Before I end, I would like to say a few things about Palin and McCain specifically. The whacko evangelicals love her because she is pro-life, pro-evolutionism and anti-birth control. She now is facing the reality of what happens when you refuse to teach your children about birth control. I am a proponent of teaching abstinence. This is the best of all scenarios – but teens will be teens. So let’s live in the real world, shall we? I want to know what Palin has done for women in her state, I want to know what the justification is for NOT being a proponent of birth control, if we’re supposed to flock to her like zombies with our bras burning because she has a vagina – I want to know, exactly, what it is she has done on behalf of women.  Because I haven’t seen any evidence just yet and frankly, I’ve been looking, and right now – she’s in a bit of a pickle over not advocating for birth control, now isn’t she?

According to a column by Ruth Marcus in yesterday’s Washington Post, Palin opposed a program that would have allowed teachers to teach students about contraception.  Marcus then goes on to point out McCain’s position:

“McCain has voted to increase abstinence-only funding, voted to terminate the federal family planning program and voted against funding teen pregnancy prevention programs. He voted to require teens seeking birth control at federally funded family planning clinics to obtain parental consent.”

You know how I feel about these beliefs.  You know who I will be voting for in November.

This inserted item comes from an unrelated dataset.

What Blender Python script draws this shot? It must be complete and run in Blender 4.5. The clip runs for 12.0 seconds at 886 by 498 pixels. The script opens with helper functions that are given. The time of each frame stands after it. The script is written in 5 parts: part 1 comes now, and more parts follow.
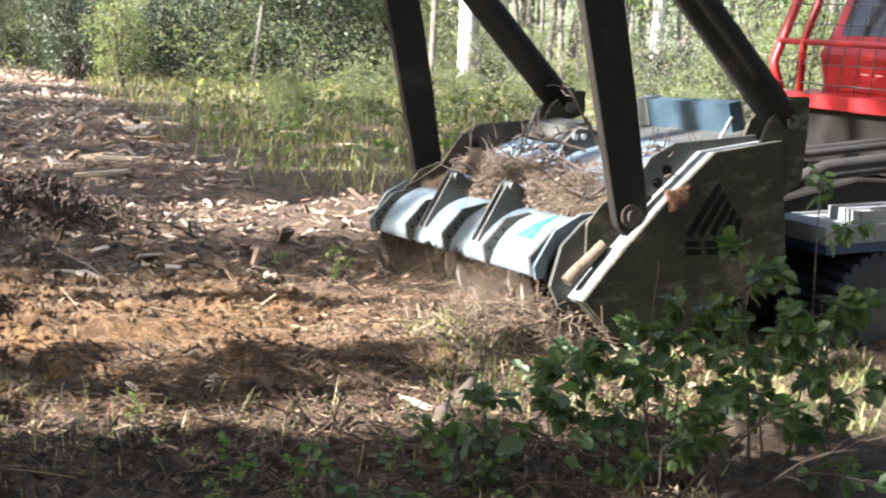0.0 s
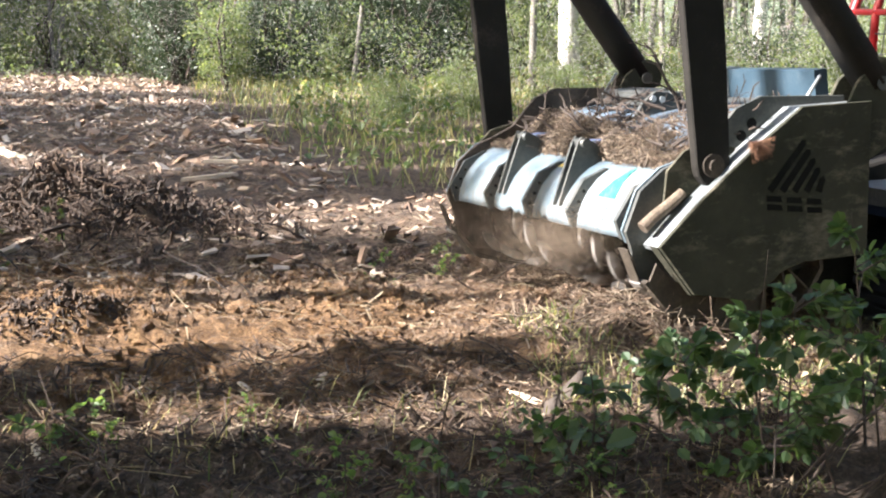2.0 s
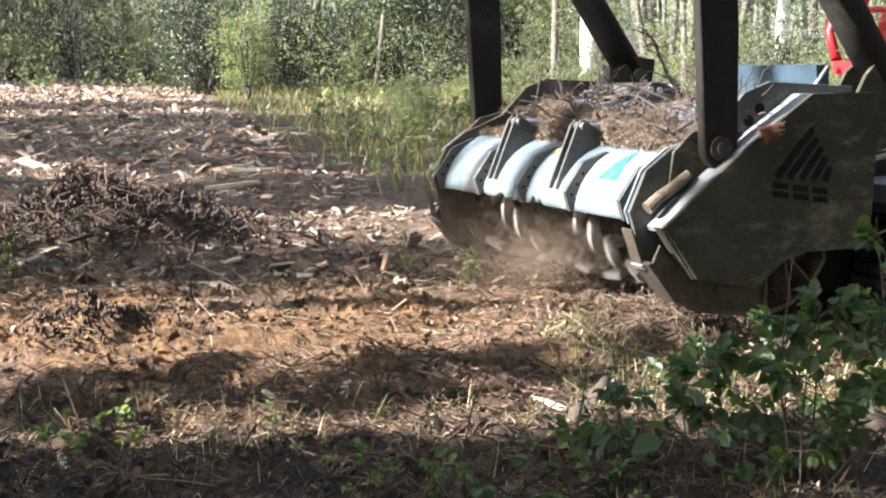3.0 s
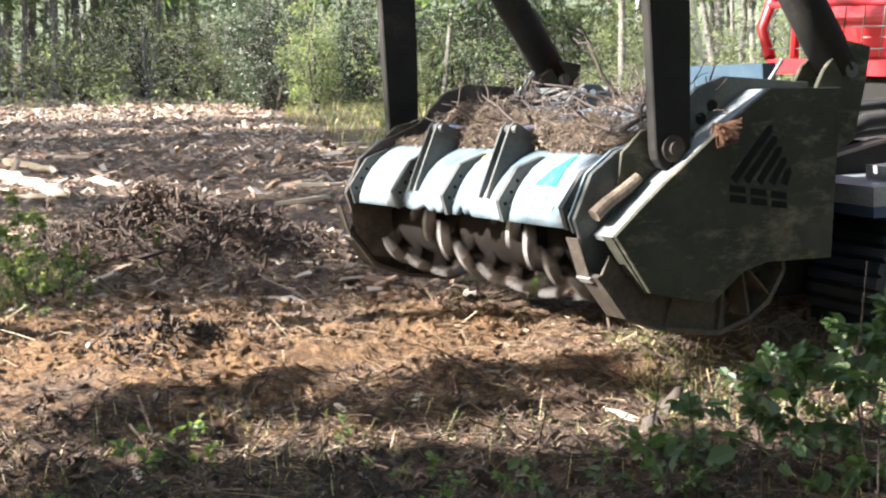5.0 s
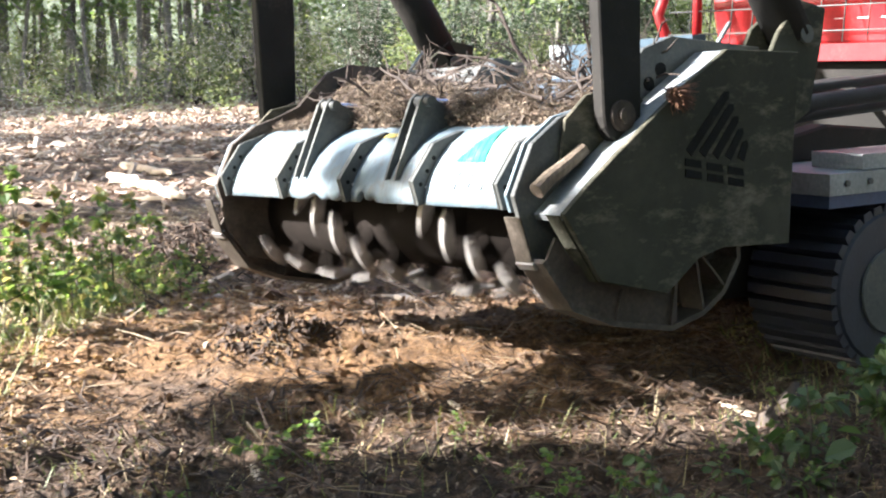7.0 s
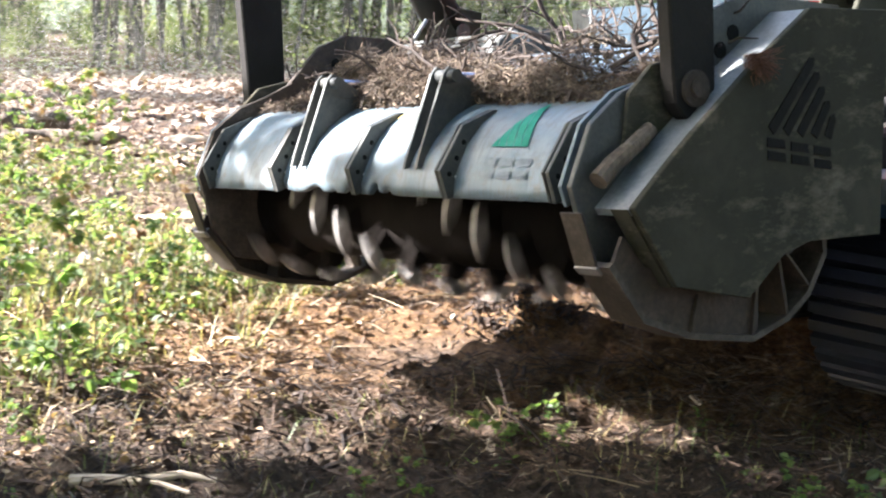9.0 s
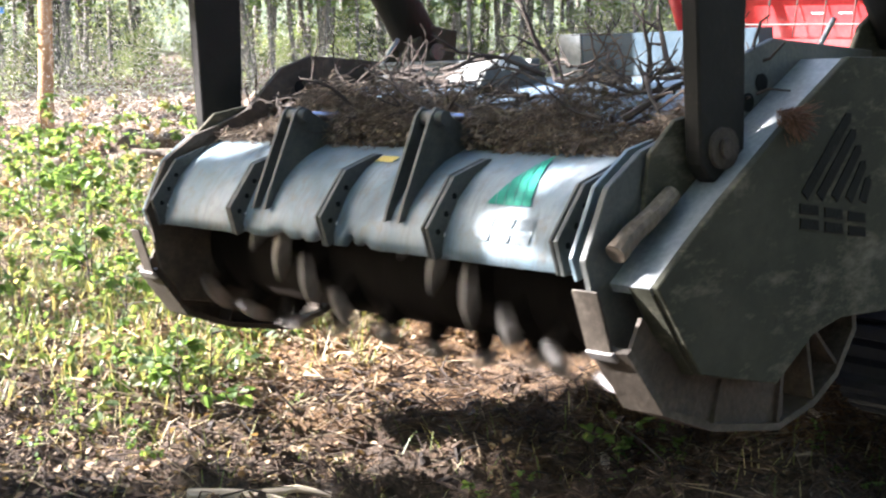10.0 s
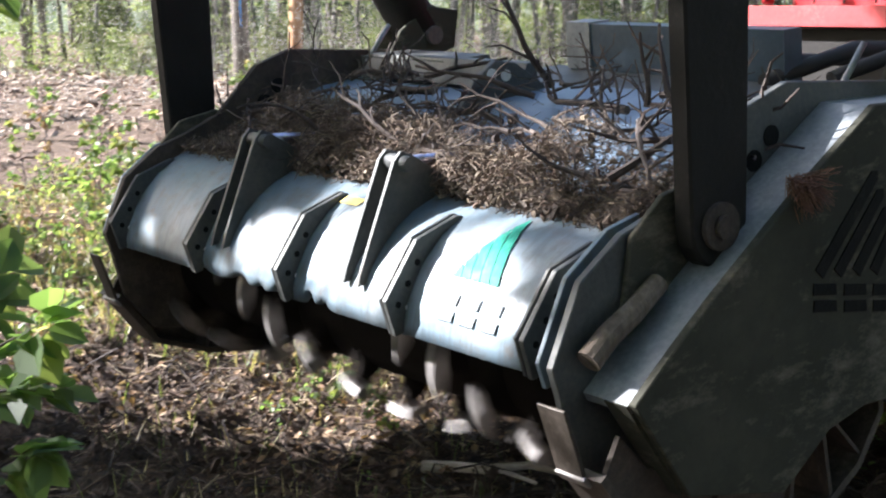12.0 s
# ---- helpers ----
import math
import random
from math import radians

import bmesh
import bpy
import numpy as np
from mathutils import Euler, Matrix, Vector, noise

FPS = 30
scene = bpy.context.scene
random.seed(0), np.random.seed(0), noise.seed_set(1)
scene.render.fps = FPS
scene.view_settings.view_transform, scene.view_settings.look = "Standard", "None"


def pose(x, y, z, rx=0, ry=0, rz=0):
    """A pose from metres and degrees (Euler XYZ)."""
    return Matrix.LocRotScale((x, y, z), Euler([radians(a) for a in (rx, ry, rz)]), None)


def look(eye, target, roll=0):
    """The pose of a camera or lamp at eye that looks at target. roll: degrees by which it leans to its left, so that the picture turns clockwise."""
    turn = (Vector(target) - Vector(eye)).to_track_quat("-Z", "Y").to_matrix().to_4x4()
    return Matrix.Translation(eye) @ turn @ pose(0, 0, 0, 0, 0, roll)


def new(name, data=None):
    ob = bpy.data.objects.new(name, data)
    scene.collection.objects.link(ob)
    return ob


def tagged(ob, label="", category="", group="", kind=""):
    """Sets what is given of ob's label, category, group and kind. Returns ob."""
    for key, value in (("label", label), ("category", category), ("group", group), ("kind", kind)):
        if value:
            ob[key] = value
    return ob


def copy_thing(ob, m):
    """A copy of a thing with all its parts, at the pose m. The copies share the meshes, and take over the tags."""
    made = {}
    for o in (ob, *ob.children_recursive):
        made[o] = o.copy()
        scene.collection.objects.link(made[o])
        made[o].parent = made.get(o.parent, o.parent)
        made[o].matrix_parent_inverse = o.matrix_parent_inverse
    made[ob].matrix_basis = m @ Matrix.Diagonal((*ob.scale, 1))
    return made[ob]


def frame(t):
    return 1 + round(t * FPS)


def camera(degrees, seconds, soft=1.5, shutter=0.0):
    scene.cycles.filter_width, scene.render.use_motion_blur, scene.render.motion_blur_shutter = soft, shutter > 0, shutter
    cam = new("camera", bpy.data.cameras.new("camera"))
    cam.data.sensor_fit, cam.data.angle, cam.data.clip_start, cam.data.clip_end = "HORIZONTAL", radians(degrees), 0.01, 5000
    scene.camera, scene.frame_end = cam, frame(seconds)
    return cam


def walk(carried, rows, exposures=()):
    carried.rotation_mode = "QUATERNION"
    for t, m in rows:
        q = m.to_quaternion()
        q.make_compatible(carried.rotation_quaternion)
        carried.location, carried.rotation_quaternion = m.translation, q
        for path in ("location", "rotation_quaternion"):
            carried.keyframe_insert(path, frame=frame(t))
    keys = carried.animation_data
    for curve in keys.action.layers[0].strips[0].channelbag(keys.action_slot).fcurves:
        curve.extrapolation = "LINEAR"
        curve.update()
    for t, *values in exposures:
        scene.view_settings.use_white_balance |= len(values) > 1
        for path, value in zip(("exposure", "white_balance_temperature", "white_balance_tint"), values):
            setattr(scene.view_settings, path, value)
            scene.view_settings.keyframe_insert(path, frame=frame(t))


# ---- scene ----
# ---- camera: held by hand on one spot, panning left after the machine ----
cam = camera(32.40, 12.0, soft=2.1, shutter=0.5)
EYE = (0.0, 0.0, 1.55)
walk(cam, [
    (0.0, pose(*EYE, 81.528, -2.971, -9.944)),
    (0.5, pose(*EYE, 81.611, -2.043, -7.931)),
    (1.0, pose(*EYE, 81.600, -1.284, -5.860)),
    (1.5, pose(*EYE, 81.389, -0.940, -6.087)),
    (2.0, pose(*EYE, 81.226, -0.902, -6.254)),
    (2.5, pose(*EYE, 81.289, -0.587, -5.791)),
    (4.5, pose(*EYE, 81.968, -0.059, -4.373)),
    (5.0, pose(*EYE, 81.936, 0.786, -2.986)),
    (5.5, pose(*EYE, 82.007, 1.840, -2.000)),
    (6.0, pose(*EYE, 82.087, 1.543, -1.090)),
    (6.5, pose(*EYE, 81.997, 1.671, -0.235)),
    (7.0, pose(*EYE, 81.924, 2.158, 1.057)),
    (9.0, pose(*EYE, 81.346, -1.182, 11.111)),
    (9.5, pose(*EYE, 81.585, -0.783, 13.470)),
    (10.0, pose(*EYE, 81.824, 0.130, 15.135)),
    (10.5, pose(*EYE, 81.829, 0.809, 16.361)),
    (11.0, pose(*EYE, 81.814, 0.885, 18.248)),
    (11.5, pose(*EYE, 81.389, 0.971, 21.375)),
    (12.0, pose(*EYE, 81.031, 0.000, 24.175)),
], exposures=[(0.0, 2.52, 6600, 13), (2.5, 2.4, 6550, 13), (4.5, 2.44, 6500, 12), (7.0, 2.77, 6400, 12), (9.0, 3.0, 6300, 14), (10.5, 3.0, 6250, 14), (11.2, 2.65, 6150, 15), (12.0, 2.4, 6150, 15)])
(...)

So in conclusion, I do not believe this is about judging her because she is a career-driven woman with children – this is about a family with two children who are going to need a tremendous amount of attention, time and support – and that stands in direct conflict with the reality of the pressure and demands on a Vice President. It is for Palin to decide what’s going to give – her family or her career – and she has clearly chosen her career – but it is fair for the voting public to question if the heart and soul of a VP is really in the game, given the reality of the home situation, whether the VP is a dad or a mom.